Karlsruhe (epd). Nur mit einer ausreichenden Anzahl an Mitgliedern sind Gewerkschaften tariffähig. Diese, von den Arbeitsgerichten entwickelten Anforderungen zur Tariffähigkeit, verstoßen nicht gegen die im Grundgesetz geschützte Koalitionsfreiheit, entschied das Bundesverfassungsgericht in Karlsruhe in einem am Freitag veröffentlichten Beschluss zur "Neuen Assekuranz Gewerkschaft" (NAG) (AZ: 1 BvR 1/16).
Die im November 2010 in Gießen gegründete Gewerkschaft vertritt Beschäftigte der Versicherungsbranche.

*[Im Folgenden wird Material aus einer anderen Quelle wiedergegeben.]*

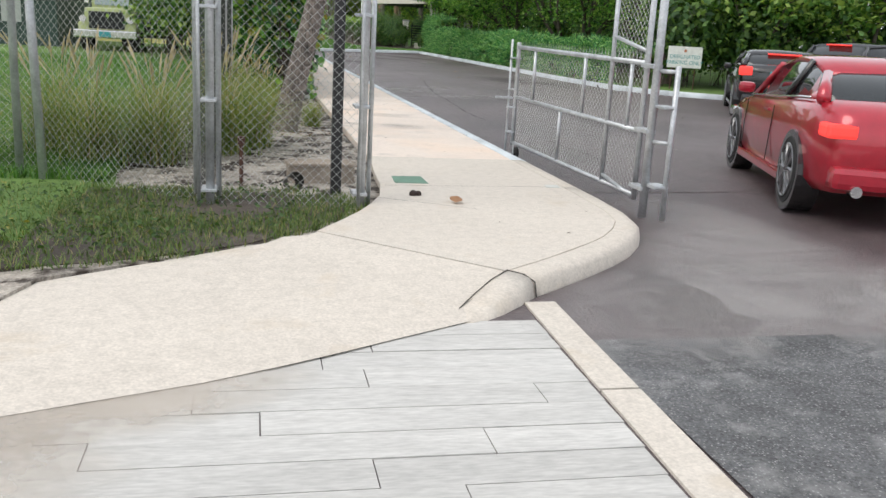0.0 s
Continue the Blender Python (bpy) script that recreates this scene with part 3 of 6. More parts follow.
part("kerb_joint", Mesh().tube([(0.238, 5.518, 0.003), (0.32, 5.43, 0.0), (0.372, 5.375, -0.03), (0.385, 5.36, -0.12)], 0.005, 5), JOINT, kerb)
part("kerb_joint", Mesh().tube([(0.238, 5.518, 0.002), (0.10, 5.36, -0.012), (-0.05, 5.17, -0.046), (-0.22, 4.96, -0.105)], 0.0045, 5), JOINT, kerb)

# kerb in front of the lawn
lawn_kerb = tagged(new("lawn_kerb"), "pale concrete kerb in front of the lawn", "kerb", kind="structure")
xs = [SLAB + 0.03, 3.36, 4.9, 6.45, 7.95, 8.62]
for a, b in zip(xs, xs[1:]):
    rings = []
    for q in range(3):
        x = a + 0.004 + (b - a - 0.008) * q / 2
        y = LAWN_Y + 0.05 * (x - KERB_X)
        top, foot = 0.03 + 0.022 * (x - KERB_X), road_z(x)
        rings.append([(x, y + 0.2, foot - 0.1), (x, y + 0.2, top), (x, y + 0.09, top + 0.006), (x, y + 0.05, top - 0.004), (x, y + 0.025, top - 0.02), (x, y + 0.008, top - 0.05), (x, y - 0.012, foot), (x, y - 0.005, foot - 0.1)])
    part("kerb_stone", Mesh().loft(rings), KERB, lawn_kerb)

# kerb along the far side of the road
far_kerb = tagged(new("far_kerb"), "pale concrete kerb along the hedge", "kerb", kind="structure")
line = [(8.62, LAWN_Y + 0.35 - 2.98 * k) for k in range(10)] + [(8.72, 26.2), (9.0, 24.5), (9.7, 23.2), (10.8, 22.3), (13, 21.5), (17, 20.8), (24, 20.5)]
line = [(x, y) for i, (x, y) in enumerate(line) if i < 10 or y < line[9][1] - 0.5]
for i in range(len(line) - 1):
    (x0, y0), (x1, y1) = line[i], line[i + 1]
    def nrm(j):
        a, b = Vector(line[max(j - 1, 0)]), Vector(line[min(j + 1, len(line) - 1)])
        d = (b - a).normalized()
        return Vector((-d.y, d.x)) * (1 if True else 1)
    rings = []
    for j, (x, y), s in ((i, (x0, y0), 0.004), (i + 1, (x1, y1), -0.004)):
        n = nrm(j)
        dd = (Vector((x1, y1)) - Vector((x0, y0))).normalized() * s
        foot = road_z(8.62)
        rings.append([(x + dd.x + n.x * a, y + dd.y + n.y * a, z) for a, z in ((0, foot - 0.1), (0, foot), (0.02, foot + 0.10), (0.05, foot + 0.125), (0.19, foot + 0.13), (0.19, foot - 0.1))])
    part("kerb_stone", Mesh().loft(rings), KERB, far_kerb, "", True)

# grass behind the far kerb, under the trees
struct("verge_grass", Mesh().prism([(9.1, 27), (9.6, 24.9), (10.9, 23.1), (13, 22.2), (17, 21.5), (24, 21.2), (60, 21), (60, 57), (14, 57), (9.1, 55.6)], 0.0, 0.118), FIELD, "grass and litter under the trees", "ground")

# ---------------------------------------------------------------- stamped paving
paving = tagged(new("paving"), "grey concrete paving stamped with plank joints", "paving", kind="structure")
struct("paving_bed", Mesh().prism([(-14, -8), (0.2, -8), (0.25, 4.8), (0.2, 5.1), (-0.07, 4.94), (-0.57, 4.65), (-1.13, 4.32), (-1.46, 4.15), (-2.6, 3.71), (-3.2, 3.5), (-14, 2.2)], -0.3, LOW - 0.009), PLANKJOINT, "grey joints of the paving", "ground")
rowh = 0.2165
offs = [-0.55, -0.7, -0.95, -0.77, -0.04, -1.23, -0.38, -0.84]


def edge_x(y):
    """Where the ramp's lower edge cuts a plank row."""
    pts = [(-3.2, 3.5), (-2.6, 3.7), (-1.46, 4.14), (-0.57, 4.64), (-0.08, 4.93)]
    if y <= 3.5:
        return -14
    for (xa, a), (xb, b) in zip(pts, pts[1:]):
        if y <= b:
            return xa + (xb - xa) * (y - a) / (b - a)
    return -0.05


for r in range(16):
    yt = 4.926 - r * rowh
    yb = yt - rowh
    right0 = 0.195 + (yb - 3.0) * 0.03
    jx = [offs[r % 8] + 1.45 * k for k in range(-9, 3)]
    cuts = [-9.0] + [x for x in jx if -9 < x < right0 - 0.15] + [right0]
    for a, b in zip(cuts, cuts[1:]):
        l0, l1 = max(a, edge_x(yb) - 0.5), max(a, edge_x(yt - 0.001) - 0.5)
        if b - l0 < 0.06:
            continue
        l1 = min(l1, b - 0.03)
        c = 0.003
        part("plank", Mesh().prism([(l0 + c, yb + c), (b - c, yb + c), (b - c, yt - c), (l1 + c, yt - c)], LOW - 0.05, LOW - 0.002 * ((r + int(a * 7)) % 3)), BOARD, paving)
for r in range(9):
    a = 5.25 - 1.3 * r
    xx = lambda y: 0.205 + (y - 3.0) * 0.03
    part("edging", Mesh().prism([(xx(a - 1.29), a - 1.29), (xx(a - 1.29) + 0.185, a - 1.29), (xx(a) + 0.185, a - 0.01), (xx(a), a - 0.01)], -0.2, LOW + 0.006), APRON, paving)

# ---------------------------------------------------------------- marks on the road
def film(name, color, soft=0.5, grain=9.0, cover=1.0, rough=0.95):
    """A thin uneven film on the asphalt, ragged towards its rim."""
    m, nt, p = nodes_of(name)
    geo = nt.nodes.new("ShaderNodeTexCoord")
    sep = nt.nodes.new("ShaderNodeVectorMath")
    sep.operation = "MULTIPLY_ADD"
    sep.inputs[1].default_value, sep.inputs[2].default_value = (2, 2, 0), (-1, -1, 0)
    nt.links.new(geo.outputs["Generated"], sep.inputs[0])
    ln_ = nt.nodes.new("ShaderNodeVectorMath")
    ln_.operation = "LENGTH"
    nt.links.new(sep.outputs[0], ln_.inputs[0])
    n1, n2 = noise_node(nt, grain, 6, 0.7), noise_node(nt, grain * 0.3, 4, 0.6)
    k = nt.nodes.new("ShaderNodeMath")
    k.operation = "MULTIPLY_ADD"
    nt.links.new(n1, k.inputs[0])
    k.inputs[1].default_value = -1.1
    nt.links.new(ln_.outputs[1], k.inputs[2])
    k2 = nt.nodes.new("ShaderNodeMath")
    k2.operation = "MULTIPLY_ADD"
    nt.links.new(n2, k2.inputs[0])
    k2.inputs[1].default_value = -0.9
    nt.links.new(k.outputs[0], k2.inputs[2])
    k3 = nt.nodes.new("ShaderNodeMath")
    k3.operation = "ADD"
    nt.links.new(k2.outputs[0], k3.inputs[0])
    k3.inputs[1].default_value = 0.72
    fac = ramp(nt, k3.outputs[0], [(0.0, (0, 0, 0)), (0.001, (cover,) * 3), (soft, (0, 0, 0))])
    r_ = fac.node.color_ramp.elements
    r_[0].position, r_[0].color = 0.0, (cover, cover, cover, 1)
    # nothing left at the very rim
    rim = nt.nodes.new("ShaderNodeMapRange")
    rim.inputs["From Min"].default_value, rim.inputs["From Max"].default_value = 0.6, 0.98
    rim.inputs["To Min"].default_value, rim.inputs["To Max"].default_value = 1.0, 0.0
    nt.links.new(ln_.outputs[1], rim.inputs["Value"])
    fac = mix(nt, 1.0, fac, rim.outputs[0], "MULTIPLY")
    p.inputs["Base Color"].default_value = (*color, 1)
    p.inputs["Roughness"].default_value = rough
    tr = nt.nodes.new("ShaderNodeBsdfTransparent")
    ms = nt.nodes.new("ShaderNodeMixShader")
    nt.links.new(fac, ms.inputs[0])
    nt.links.new(tr.outputs[0], ms.inputs[1])
    nt.links.new(p.outputs[0], ms.inputs[2])
    nt.links.new(ms.outputs[0], nt.nodes["Material Output"].inputs[0])
    return m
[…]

Über die Anzahl ihrer Mitglieder hüllte sich die Gewerkschaft in Schweigen.
Die konkurrierende DGB-Gewerkschaft ver.di hielt die NAG wegen fehlender "Mächtigkeit" für nicht tariffähig. Sie dürfe daher mit Arbeitgebern keine Tarifverträge abschließen.

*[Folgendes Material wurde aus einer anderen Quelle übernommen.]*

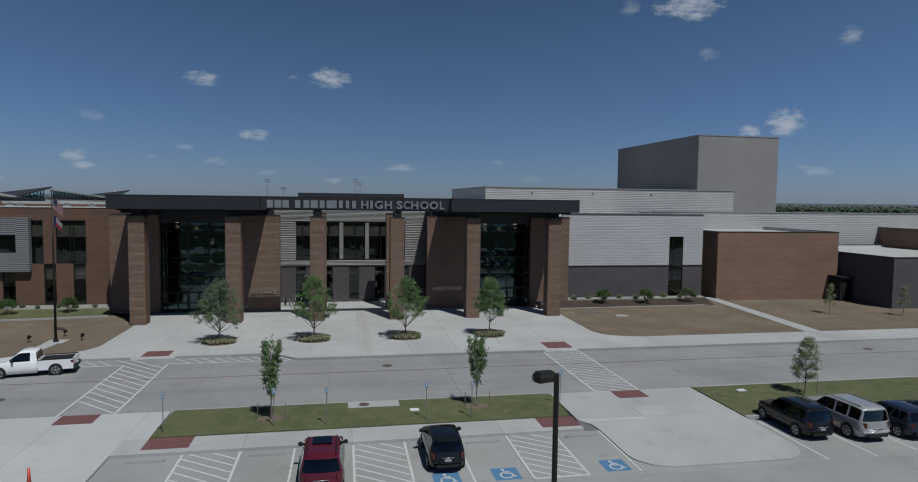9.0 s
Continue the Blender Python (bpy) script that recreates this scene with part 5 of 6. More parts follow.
    part("number_plate", Shape().box(rx - 0.02 - 0.13 * truck, rx + 0.03, -0.16, 0.16, 0.62, 0.74), "plate", c)
    part("bumper_trim", Shape().box(rx - 0.03, rx + 0.1, -hw * 0.62, hw * 0.62, 0.34, 0.48), "trim", c)
    if not truck:
        bow = [(rx + 0.05 + tuck(-0.5, v * hw), v * hw, 0.58) for v in (-0.86, -0.7, -0.5, -0.25, 0.25, 0.5, 0.7, 0.86)]
        s = Shape()
        for p, q in zip(bow, bow[1:]):
            s.tube(p, q, 0.09, 0.09, 12)
        part("bumper", s, coat, c, smooth=True)
        tz = along(line, rear[1])[0]
        if form == "sedan":
            part("boot_edge", Shape().tube((rx + 0.10, -hw * 0.6, 0.985), (rx + 0.10, hw * 0.6, 0.985), 0.03, 0.03, 8), coat, c, smooth=True)
        else:
            part("spoiler", Shape().tube((rear[1] * L + 0.01, -hw * 0.56, tz), (rear[1] * L + 0.01, hw * 0.56, tz), 0.04, 0.04, 10), coat, c, smooth=True)
        # Bright metal strip added to give the tail a glint.
        part("glint_strip", Shape().tube((rx - 0.004, -hw * 0.34, 0.80), (rx - 0.004, hw * 0.34, 0.80), 0.022, 0.022, 8), "rim", c, smooth=True)
    part("grille", Shape().box(0.47 * L, 0.5 * L, -hw * 0.45, hw * 0.45, 0.42, belt * 0.60), "trim", c)
    if form in ("suv", "long_suv", "big_suv") and not two_tone:
        for sgn in (-1, 1):
            part("roof_rail", Shape().tube((-0.40 * L, sgn * hw * 0.66, H + 0.01), (0.02 * L, sgn * hw * 0.66, H + 0.01), 0.022, n=6), "rim" if form == "big_suv" or coat in (SILVER, WHITE, STEEL) else "trim", c)
    return c


def weld(shape):
    """Joins the corners that faces share, so that smooth faces run on."""
    seen, out = {}, Shape()
    for f in shape.f:
        ids = []
        for i in f:
            key = tuple(round(q, 4) for q in shape.v[i])
            if key not in seen:
                seen[key] = len(out.v)
                out.v.append(shape.v[i])
            if seen[key] not in ids:
                ids.append(seen[key])
        if len(ids) > 2:
            out.f.append(tuple(ids))
    return out


RED, BLACK, NAVY = car_paint("dark_red", (0.078, 0.0062, 0.0156)), car_paint("black", (0.0039, 0.0047, 0.007)), car_paint("navy", (0.0094, 0.0133, 0.0265))
SILVER, WHITE, GREY = car_paint("silver", (0.34, 0.34, 0.345), 0.4), car_paint("white", (0.70, 0.70, 0.70)), car_paint("grey", (0.0585, 0.0608, 0.0663), 0.3)
MAROON, GREEN, BLUE = car_paint("maroon", (0.0585, 0.0094, 0.0172)), car_paint("dark_green", (0.0109, 0.0218, 0.0218)), car_paint("blue", (0.0156, 0.039, 0.117))
STEEL = car_paint("steel_grey", (0.15, 0.155, 0.165), 0.4)
BRIGHT = car_paint("bright_red", (0.1326, 0.0062, 0.014))

red_suv = car("long_suv", RED, "dark red sport utility car parked in a bay", -0.22, -15.1, 90)
part("sunroof", Shape().box(-0.8, 0.0, -0.44, 0.44, 1.77, 1.825), "car_glass", red_suv)
car("crossover", BLACK, "small black hatchback car parked in a bay", 5.66, -13.9, 89)
row = (("suv", BLACK, "near-black"), ("big_suv", SILVER, "silver"), ("crossover", NAVY, "navy"), ("sedan", BLACK, "black"), ("sedan", BRIGHT, "bright red"), ("sedan", STEEL, "steel grey"),
       ("crossover", GREEN, "dark green"), ("crossover", BLACK, "black"), ("crossover", MAROON, "maroon"), ("big_suv", NAVY, "navy"), ("sedan", GREY, "grey"), ("suv", BLACK, "black"),
       ("sedan", WHITE, "white"), ("suv", WHITE, "white"))
KIND = {"suv": "sport utility car", "big_suv": "large sport utility car", "crossover": "crossover car", "sedan": "sedan car", "pickup": "pickup truck"}
REAR_AXLE = (-14.2, -14.75, -15.1, -15.1, -15.1, -15.0, -14.85, -14.65, -14.97, -16.2, -15.8, -15.8, -15.7, -15.8)
rng = random.Random(5)
for i, (form, coat, word) in enumerate(row):
    x = 26.6 + 2.83 * i
    y = REAR_AXLE[i] + 0.29 * CAR_FORM[form][0]
    car(form, coat, f"{word} {KIND[form]} parked nose to the grass strip", x + rng.uniform(-0.06, 0.06), y, 90 + rng.uniform(-1.5, 1.5), group="parked row by the grass")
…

Das als erste Instanz zuständige Hessische Landesarbeitsgericht (LAG) hatte auf Antrag von ver.di die NAG für nicht tariffähig erklärt. Wegen der unbekannten Mitgliederzahl müsse davon ausgegangen werden, dass die NAG keine durchsetzungsfähigen Tarifforderungen aufstellen könne. Das Bundesarbeitsgericht lehnte die dagegen eingelegte Beschwerde ebenfalls ab.
Vor dem Bundesverfassungsgericht hatte die NAG nun ebenfalls keinen Erfolg. Zwar regele weder das Grundgesetz noch das Tarifvertragsgesetz ausdrücklich, "wann eine Arbeitnehmerkoalition als Gewerkschaft anzusehen ist" und Tarifverträge erstreiten darf. Es sei aber mit der im Grundgesetz enthaltenen Koalitionsfreiheit vereinbar, dass die Arbeitsgerichte als Voraussetzung von tariffähigen Gewerkschaften eine ausreichende Mitgliederzahl verlangen. "Ohne eine gewisse Geschlossenheit der Organisation und Durchsetzungskraft wäre eine Arbeitnehmervereinigung vom guten Willen der Arbeitgeberseite und anderer Arbeitnehmerkoalitionen abhängig und könnte den Aufgaben der Tarifautonomie nicht gerecht werden", erklärten die Verfassungsrichter.
Hier habe das LAG annehmen dürfen, dass die NAG nur einen Organisationsgrad von 0,05 Prozent aufweise und damit keine ausreichende Durchsetzungsfähigkeit bestehe.